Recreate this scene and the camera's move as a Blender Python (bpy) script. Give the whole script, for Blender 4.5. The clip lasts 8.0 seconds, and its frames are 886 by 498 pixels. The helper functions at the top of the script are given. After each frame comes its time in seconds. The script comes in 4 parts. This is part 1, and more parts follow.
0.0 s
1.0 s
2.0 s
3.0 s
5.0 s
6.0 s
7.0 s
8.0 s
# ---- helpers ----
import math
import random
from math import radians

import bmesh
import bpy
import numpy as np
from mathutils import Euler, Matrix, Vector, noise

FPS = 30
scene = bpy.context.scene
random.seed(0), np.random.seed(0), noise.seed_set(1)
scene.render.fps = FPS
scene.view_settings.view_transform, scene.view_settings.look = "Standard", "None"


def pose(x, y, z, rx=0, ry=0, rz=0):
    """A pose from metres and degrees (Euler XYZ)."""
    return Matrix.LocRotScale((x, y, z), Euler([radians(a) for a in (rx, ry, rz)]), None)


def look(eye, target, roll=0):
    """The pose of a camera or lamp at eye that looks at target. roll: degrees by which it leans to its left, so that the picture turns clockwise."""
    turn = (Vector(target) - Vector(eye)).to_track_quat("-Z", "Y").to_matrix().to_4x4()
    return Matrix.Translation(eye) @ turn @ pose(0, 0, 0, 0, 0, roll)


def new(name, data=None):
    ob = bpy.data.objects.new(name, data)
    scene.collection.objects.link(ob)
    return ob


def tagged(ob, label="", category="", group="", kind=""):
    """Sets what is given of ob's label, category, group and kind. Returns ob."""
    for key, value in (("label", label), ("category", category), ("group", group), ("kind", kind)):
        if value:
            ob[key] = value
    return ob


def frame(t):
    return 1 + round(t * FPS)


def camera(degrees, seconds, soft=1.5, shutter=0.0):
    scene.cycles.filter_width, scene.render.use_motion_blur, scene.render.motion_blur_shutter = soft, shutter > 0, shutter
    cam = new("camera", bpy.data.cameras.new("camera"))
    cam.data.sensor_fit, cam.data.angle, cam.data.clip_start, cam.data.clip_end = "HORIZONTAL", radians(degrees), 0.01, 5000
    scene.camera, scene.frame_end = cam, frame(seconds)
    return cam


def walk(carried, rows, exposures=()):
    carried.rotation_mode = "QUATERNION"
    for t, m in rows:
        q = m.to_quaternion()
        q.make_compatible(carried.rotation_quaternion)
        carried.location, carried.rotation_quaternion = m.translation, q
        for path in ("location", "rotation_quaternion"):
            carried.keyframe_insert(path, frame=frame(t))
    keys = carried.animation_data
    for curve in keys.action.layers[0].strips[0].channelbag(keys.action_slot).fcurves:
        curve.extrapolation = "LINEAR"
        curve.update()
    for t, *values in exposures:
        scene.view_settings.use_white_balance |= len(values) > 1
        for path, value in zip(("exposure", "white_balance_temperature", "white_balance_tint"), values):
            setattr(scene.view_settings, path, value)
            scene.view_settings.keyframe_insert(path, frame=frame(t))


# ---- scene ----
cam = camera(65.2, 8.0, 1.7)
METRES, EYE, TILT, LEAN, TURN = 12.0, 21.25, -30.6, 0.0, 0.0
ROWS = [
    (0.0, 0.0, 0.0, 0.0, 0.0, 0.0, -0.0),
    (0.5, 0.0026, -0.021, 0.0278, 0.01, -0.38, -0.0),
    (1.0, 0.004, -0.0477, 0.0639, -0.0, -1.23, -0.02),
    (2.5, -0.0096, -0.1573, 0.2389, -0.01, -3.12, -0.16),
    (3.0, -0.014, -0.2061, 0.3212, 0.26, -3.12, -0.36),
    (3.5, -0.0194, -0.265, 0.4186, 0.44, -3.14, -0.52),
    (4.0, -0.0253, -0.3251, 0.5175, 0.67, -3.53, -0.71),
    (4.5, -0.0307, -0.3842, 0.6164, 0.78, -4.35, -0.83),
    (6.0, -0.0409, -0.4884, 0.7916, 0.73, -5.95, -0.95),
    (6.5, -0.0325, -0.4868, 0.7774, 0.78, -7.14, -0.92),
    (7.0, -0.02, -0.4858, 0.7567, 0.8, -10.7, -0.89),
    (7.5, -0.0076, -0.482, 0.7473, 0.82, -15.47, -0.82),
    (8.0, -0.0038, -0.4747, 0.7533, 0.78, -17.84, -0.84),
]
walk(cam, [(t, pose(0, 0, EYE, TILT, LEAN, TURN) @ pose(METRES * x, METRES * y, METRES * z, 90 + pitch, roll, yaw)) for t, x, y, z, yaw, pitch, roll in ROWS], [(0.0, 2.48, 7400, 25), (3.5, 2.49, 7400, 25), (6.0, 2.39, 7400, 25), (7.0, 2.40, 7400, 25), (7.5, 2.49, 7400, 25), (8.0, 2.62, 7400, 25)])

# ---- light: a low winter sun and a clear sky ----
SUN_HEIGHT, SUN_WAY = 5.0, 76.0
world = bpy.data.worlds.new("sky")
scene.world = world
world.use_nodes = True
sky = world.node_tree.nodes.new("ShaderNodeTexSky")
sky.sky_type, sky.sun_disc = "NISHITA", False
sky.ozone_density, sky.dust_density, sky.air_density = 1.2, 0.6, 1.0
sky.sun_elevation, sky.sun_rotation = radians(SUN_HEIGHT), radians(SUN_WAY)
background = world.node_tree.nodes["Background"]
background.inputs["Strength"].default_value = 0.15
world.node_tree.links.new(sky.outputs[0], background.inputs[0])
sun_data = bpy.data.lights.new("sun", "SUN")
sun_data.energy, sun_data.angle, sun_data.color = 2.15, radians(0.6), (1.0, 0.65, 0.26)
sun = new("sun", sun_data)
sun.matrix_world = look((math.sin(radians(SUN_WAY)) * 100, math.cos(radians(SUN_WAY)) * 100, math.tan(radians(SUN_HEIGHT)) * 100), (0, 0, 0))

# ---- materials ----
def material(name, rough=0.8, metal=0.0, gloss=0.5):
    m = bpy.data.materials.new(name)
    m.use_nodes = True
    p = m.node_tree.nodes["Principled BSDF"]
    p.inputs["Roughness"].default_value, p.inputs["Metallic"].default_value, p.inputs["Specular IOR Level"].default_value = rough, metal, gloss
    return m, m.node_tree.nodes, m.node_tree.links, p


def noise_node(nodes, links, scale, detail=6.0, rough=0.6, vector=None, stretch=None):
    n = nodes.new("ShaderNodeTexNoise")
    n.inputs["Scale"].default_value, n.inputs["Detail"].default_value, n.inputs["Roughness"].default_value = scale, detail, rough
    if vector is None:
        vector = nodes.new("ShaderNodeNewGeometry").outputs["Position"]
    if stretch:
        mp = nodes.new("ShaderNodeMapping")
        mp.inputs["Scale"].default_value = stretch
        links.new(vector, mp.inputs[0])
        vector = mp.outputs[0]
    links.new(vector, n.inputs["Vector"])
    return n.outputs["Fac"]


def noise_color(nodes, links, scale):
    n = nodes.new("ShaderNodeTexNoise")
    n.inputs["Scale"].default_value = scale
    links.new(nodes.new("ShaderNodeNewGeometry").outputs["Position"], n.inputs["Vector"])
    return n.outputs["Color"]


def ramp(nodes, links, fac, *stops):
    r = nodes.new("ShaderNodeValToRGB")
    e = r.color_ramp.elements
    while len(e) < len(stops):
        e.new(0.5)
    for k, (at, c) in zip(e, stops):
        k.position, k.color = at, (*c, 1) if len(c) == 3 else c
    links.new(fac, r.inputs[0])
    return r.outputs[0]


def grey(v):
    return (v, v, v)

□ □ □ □

| WHAT YOU WILL DO |
Return exactly, and only, the lines from the one containing "import math" down to the one containing "scene.render.fps = FPS", with both of those lines included.

| FINAL RESULT |
import math
import random
from math import radians

import bmesh
import bpy
import numpy as np
from mathutils import Euler, Matrix, Vector, noise

FPS = 30
scene = bpy.context.scene
random.seed(0), np.random.seed(0), noise.seed_set(1)
scene.render.fps = FPS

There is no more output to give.